Tuesday, June 21, 2005

Extracting the effluent

Tinder dry canefields in Northern Queensland



Sydney is very much the harbour city, surrounded on all sides by water. On any given weekend thousands of people are on the waterways, taking advantage of the city's greatest resource. At the risk of sounding dramatic, all this water hides a dark secret - which I didn't know about until I started living here. Sydney is almost dying of thirst. Everybody knows Australia is home to some of the largest desert regions in the world, but the sheer scale of the problem is frightening. The NSW State Government is understandably starting to worry about where the water for this growing city (100 new residents arrive each week) is going to come from.

The water supply for Sydney has never been lower - the reservoir levels are at 39.1% of what they should be (as of last week). 35% is considered the emergency level and would trigger the kind of contingency plans that experts keep suggesting, and keep being scoffed at.

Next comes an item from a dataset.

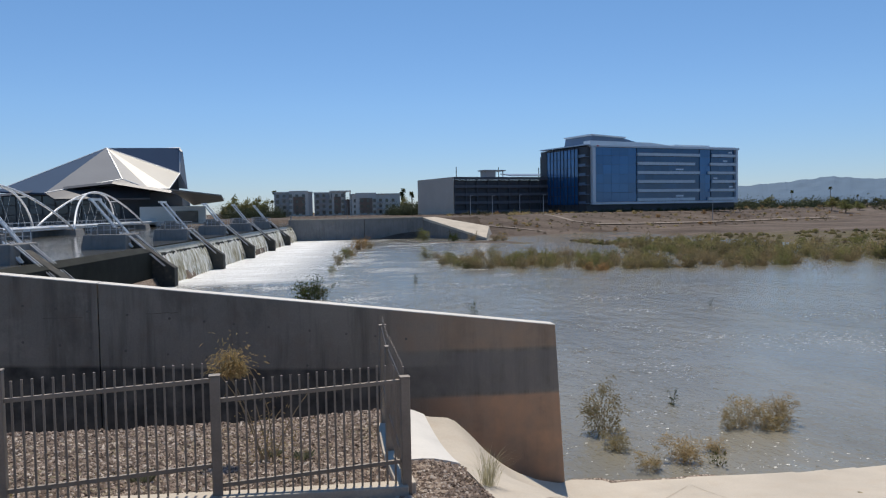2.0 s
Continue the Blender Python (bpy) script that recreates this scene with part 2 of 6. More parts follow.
def make_water(name, murk, calm):
    m = Nodes(name)
    p = m.pos()
    flow = m.pos(scale=(1.0, 0.45, 1.0))
    swell, ripple, tiny = m.noise(flow, 0.16, 4, 0.6), m.noise(flow, 0.9, 5, 0.62), m.noise(p, 3.2, 3, 0.6)
    rough_patch = m.ramp(m.noise(p, 0.045, 4, 0.6), (0.36, (0.5, 0.5, 0.5)), (0.66, (1, 1, 1)))
    sx = m.n.new("ShaderNodeSeparateXYZ")
    m.l.new(p, sx.inputs[0])
    # foam below the gates, thinning downstream
    d = m.math("SUBTRACT", sx.outputs[0], m.math("ADD", m.math("MULTIPLY", sx.outputs[1], 0.084), -24.4))
    near_dam = m.math("MULTIPLY", m.math("SUBTRACT", 1.0, m.math("MULTIPLY", d, 0.021)), m.math("MULTIPLY", m.math("ADD", m.math("SUBTRACT", sx.outputs[1], 80.0), m.math("MULTIPLY", m.math("SUBTRACT", m.noise(p, 0.13, 4, 0.6), 0.5), 30.0)), 0.045, True), True)
    streaks = m.noise(m.pos(scale=(0.16, 0.8, 1.0)), 0.55, 6, 0.7)
    lace = m.noise(p, 1.3, 6, 0.7)
    foam = m.math("ADD", m.math("MULTIPLY", near_dam, 1.2), m.math("MULTIPLY", m.math("SUBTRACT", m.math("ADD", m.math("MULTIPLY", streaks, 0.6), m.math("MULTIPLY", lace, 0.4)), 0.63), 13.0))
    foam = m.math("MULTIPLY", foam, 1.15, True)
    boil = m.math("MULTIPLY", m.math("SUBTRACT", 1.6, m.math("MULTIPLY", d, 0.085), True), m.math("MULTIPLY", m.math("SUBTRACT", sx.outputs[1], 88.0), 0.15, True))
    foam = m.math("MAXIMUM", foam, m.math("MULTIPLY", boil, m.math("SUBTRACT", m.math("ADD", m.math("MULTIPLY", streaks, 1.3), m.math("MULTIPLY", lace, 1.3)), 0.55), True))
    # sun glints on the fast water, painted as small white flecks
    gust = m.math("MULTIPLY", m.math("SUBTRACT", m.noise(p, 0.11, 3, 0.6), 0.5), 0.6)
    crest = m.math("ADD", m.noise(m.pos(scale=(0.9, 1.5, 1.0)), 3.1, 4, 0.65), gust)
    lively = m.math("MULTIPLY", m.math("SUBTRACT", 78.0, sx.outputs[0]), 0.016, True)
    race = m.math("MULTIPLY", m.math("SUBTRACT", 1.0, m.math("MULTIPLY", d, 0.014), True), m.math("MULTIPLY", m.math("SUBTRACT", sx.outputs[1], 55.0), 0.02, True))
    crest = m.math("ADD", crest, m.math("MULTIPLY", race, 0.11))
    shallows = m.math("MULTIPLY", m.math("SUBTRACT", 36.0, sx.outputs[1]), 0.008, True)
    glint = m.ramp(m.math("SUBTRACT", m.math("ADD", crest, m.math("MULTIPLY", m.math("SUBTRACT", lively, 1.0), 0.12)), shallows), (0.635, (0, 0, 0)), (0.675, (1, 1, 1)))
    foam = m.math("MAXIMUM", foam, m.math("MULTIPLY", glint, 0.9))
    if calm:
        foam = 0.0
    col = m.mix(foam, m.ramp(swell, (0.3, shade(murk, 0.85)), (0.7, shade(murk, 1.15))), (0.86, 0.88, 0.89))
    m.set(Base_Color=col, Roughness=m.math("ADD", 0.10, m.math("MULTIPLY", foam, 0.6)) if not calm else 0.05)
    m.bsdf.inputs["IOR"].default_value = 1.33
    hh = m.math("ADD", m.math("MULTIPLY", ripple, 0.75), m.math("MULTIPLY", tiny, 0.16))
    hh = m.math("MULTIPLY", hh, rough_patch)
    hh = m.math("ADD", hh, m.math("MULTIPLY", lace, m.math("MULTIPLY", foam, 0.8)) if not calm else 0.0)
    m.set(Normal=m.bump(hh, 1.0 if not calm else 0.3, 0.3 if not calm else 0.2, m.bump(swell, 0.2, 0.3)))
    return m.mat


def make_falls():
    m = Nodes("falling_water")
    q = m.pos(scale=(0.5, 1.0, 0.05))
    s1, s2 = m.noise(q, 1.9, 5, 0.7), m.noise(m.pos(scale=(0.5, 1.0, 0.12)), 6.5, 4, 0.7)
    f = m.math("ADD", m.math("MULTIPLY", s1, 0.6), m.math("MULTIPLY", s2, 0.4))
    col = m.ramp(f, (0.39, (0.19, 0.15, 0.065)), (0.47, (0.44, 0.38, 0.235)), (0.56, (0.92, 0.90, 0.83)))
    zz = m.n.new("ShaderNodeSeparateXYZ")
    m.l.new(m.pos(), zz.inputs[0])
    smooth_lip = m.math("MULTIPLY", m.math("SUBTRACT", m.math("ADD", zz.outputs[2], m.math("MULTIPLY", s1, 0.8)), 3.95), 2.2, True)
    col = m.mix(smooth_lip, col, (0.055, 0.055, 0.03))
    m.set(Base_Color=col, Roughness=0.32, Normal=m.bump(f, 0.7, 0.12))
    return m.mat


def make_glass(name, tint, rough=0.04):
    """Dark reflective curtain glass, pane by pane a little out of plane."""
    m = Nodes(name)
    o = m.n.new("ShaderNodeObjectInfo").outputs["Random"]
    g = m.n.new("ShaderNodeNewGeometry").outputs["Random Per Island"]
    v = m.math("ADD", m.math("MULTIPLY", o, 0.5), m.math("MULTIPLY", g, 0.5))
    m.set(Base_Color=m.mix(v, shade(tint, 0.7), shade(tint, 1.35)), Roughness=m.math("ADD", rough, m.math("MULTIPLY", v, 0.06)))
    m.bsdf.inputs["IOR"].default_value, m.bsdf.inputs["Metallic"].default_value = 1.7, 0.35
    m.set(Normal=m.bump(m.noise(m.pos(), 0.25, 2), 0.15, 0.2))
    return m.mat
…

The current favourite appears to be desalination - the building of a $2bn plant near Bondi could serve the entire East of the city (including me) with drinkable seawater. By 2006 13bn litres of water could be found by drilling groundwater. These are the kinds of schemes that are suggested, but have not yet been implemented.

Despite all the panicking, life for us Sydneysiders isn't that difficult. There are bans on sprinklers and hoses - but nothing more than the equivalent bans during a hot UK summer. I'm not sure we even have a garden hose, to be honest. But it's always on the news, people are talking about the lack of water being the biggest problem Australia will face over the next hundred years - something I take for granted living in damp, predictable Scotland. But then Scotland isn't part of the driest vegetated continent on Earth. 75% of Australia is classified as permanently arid, which is amazing - 3/4 of this country is practically uninhabitable. Many rivers here flow away from the sea, ending in large, useless evaporating pans or stagnant billabongs visited only by jolly swagmen.

The solution for Sydney may be close though. According to the Sydney Morning Herald, the National Competition Council has ruled the city's sewers be opened to private companies who want to recycle effluent into useable water. Currently only 3.2% of Sydney's water is recycled - so with a bit of technology and some dirty manual work, the recycling option may be the one that makes Sydney sustainable again - time will tell.